## STATED PROBLEM
Leaving out the pictures, retype all the material exactly.

## ENTRIES
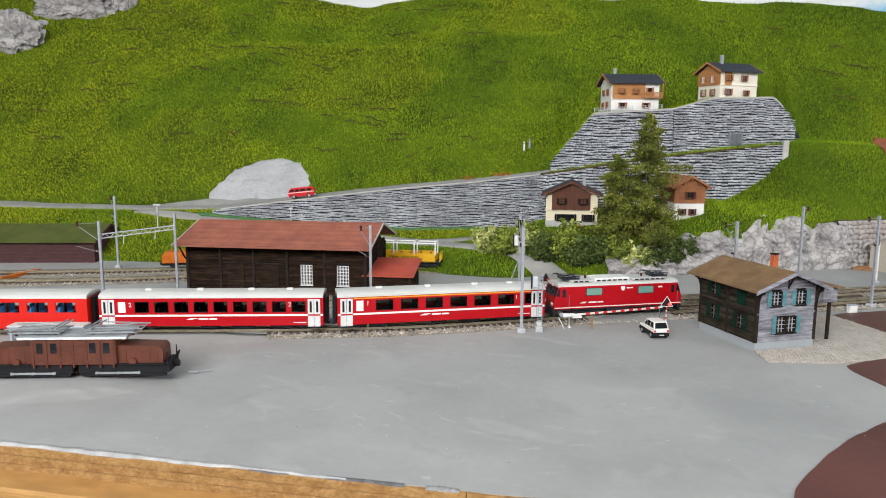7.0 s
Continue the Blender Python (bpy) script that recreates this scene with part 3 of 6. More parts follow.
# polygonal masonry beside the rock face
def cyclopean(name, label, x0, x1, rows, parent=None):
    wall = thing(name, label, "stone wall", kind="structure")
    V, F = [], []
    r = random.Random(5)
    n = int((x1 - x0) / 0.0080)
    grid = {}
    for a in range(n + 1):
        for c in range(rows + 1):
            grid[a, c] = (x0 + (x1 - x0) * (a + (0.5 if c % 2 else 0) + r.uniform(-0.3, 0.3)) / n, (c + r.uniform(-0.28, 0.28) * (0 < c < rows)) / rows)
    def place(x, v, out):
        i = int(np.clip(np.searchsorted(XS, x), 0, len(XS) - 1))
        y = FOOT_Y[i] + (ROCK_Y[i] - FOOT_Y[i]) * v
        return (x, y - 0.010 - out, v * (ROCK_Z[i] + 0.003))
    for a in range(n):
        for c in range(rows):
            q = [grid[a, c], grid[a + 1, c], grid[a + 1, c + 1], grid[a, c + 1]]
            cx, cv = sum(p[0] for p in q) / 4, sum(p[1] for p in q) / 4
            k = len(V)
            pr = r.uniform(-0.0002, 0.0003)
            for s, o in ((0.955, -0.0014), (0.935, pr)):
                V += [place(cx + (px - cx) * s, cv + (pv - cv) * s, o) for px, pv in q]
            F += [(k + 4, k + 5, k + 6, k + 7)] + [(k + e, k + (e + 1) % 4, k + 4 + (e + 1) % 4, k + 4 + e) for e in range(4)]
    bv, bf = [], []
    for a in range(41):
        x = x0 + (x1 - x0) * a / 40
        bv += [place(x, 0, -0.0015), place(x, 1.0, -0.0015), tuple(np.add(place(x, 1.0, -0.0015), (0, 0.012, 0)))]
        if a:
            bf += [(3 * a - 3 + k, 3 * a + k, 3 * a + k + 1, 3 * a - 2 + k) for k in (0, 1)]
    from_arrays("wall_core", bv, bf, M_JOINT, wall)
    ob = from_arrays("rubble_stones", V, F, mat("warm_rubble_stone", (0.43, 0.425, 0.445), (0.37, 0.345, 0.32), 12, 300, 0.9, bump=0.5, spread=0.08, island=True, fine_mix=0.4), wall)
    ob["kind"] = "stuff"


cyclopean("masonry_wall", "polygonal pale stone retaining wall with dark joints", 0.332, 0.52, 10)

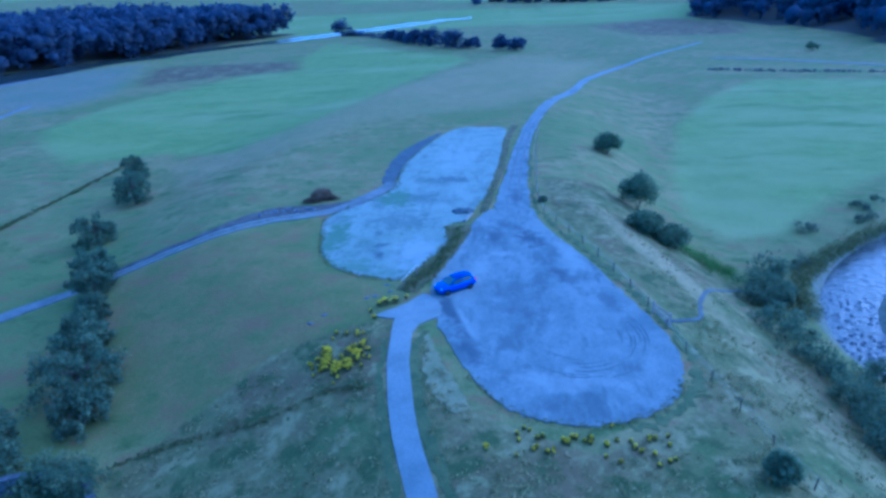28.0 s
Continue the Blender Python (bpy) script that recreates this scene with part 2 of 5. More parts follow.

## CORRECT RESPONSE
7.0 s
Continue the Blender Python (bpy) script that recreates this scene with part 3 of 6. More parts follow.
# polygonal masonry beside the rock face
def cyclopean(name, label, x0, x1, rows, parent=None):
    wall = thing(name, label, "stone wall", kind="structure")
    V, F = [], []
    r = random.Random(5)
    n = int((x1 - x0) / 0.0080)
    grid = {}
    for a in range(n + 1):
        for c in range(rows + 1):
            grid[a, c] = (x0 + (x1 - x0) * (a + (0.5 if c % 2 else 0) + r.uniform(-0.3, 0.3)) / n, (c + r.uniform(-0.28, 0.28) * (0 < c < rows)) / rows)
    def place(x, v, out):
        i = int(np.clip(np.searchsorted(XS, x), 0, len(XS) - 1))
        y = FOOT_Y[i] + (ROCK_Y[i] - FOOT_Y[i]) * v
        return (x, y - 0.010 - out, v * (ROCK_Z[i] + 0.003))
    for a in range(n):
        for c in range(rows):
            q = [grid[a, c], grid[a + 1, c], grid[a + 1, c + 1], grid[a, c + 1]]
            cx, cv = sum(p[0] for p in q) / 4, sum(p[1] for p in q) / 4
            k = len(V)
            pr = r.uniform(-0.0002, 0.0003)
            for s, o in ((0.955, -0.0014), (0.935, pr)):
                V += [place(cx + (px - cx) * s, cv + (pv - cv) * s, o) for px, pv in q]
            F += [(k + 4, k + 5, k + 6, k + 7)] + [(k + e, k + (e + 1) % 4, k + 4 + (e + 1) % 4, k + 4 + e) for e in range(4)]
    bv, bf = [], []
    for a in range(41):
        x = x0 + (x1 - x0) * a / 40
        bv += [place(x, 0, -0.0015), place(x, 1.0, -0.0015), tuple(np.add(place(x, 1.0, -0.0015), (0, 0.012, 0)))]
        if a:
            bf += [(3 * a - 3 + k, 3 * a + k, 3 * a + k + 1, 3 * a - 2 + k) for k in (0, 1)]
    from_arrays("wall_core", bv, bf, M_JOINT, wall)
    ob = from_arrays("rubble_stones", V, F, mat("warm_rubble_stone", (0.43, 0.425, 0.445), (0.37, 0.345, 0.32), 12, 300, 0.9, bump=0.5, spread=0.08, island=True, fine_mix=0.4), wall)
    ob["kind"] = "stuff"


cyclopean("masonry_wall", "polygonal pale stone retaining wall with dark joints", 0.332, 0.52, 10)

28.0 s
Continue the Blender Python (bpy) script that recreates this scene with part 2 of 5. More parts follow.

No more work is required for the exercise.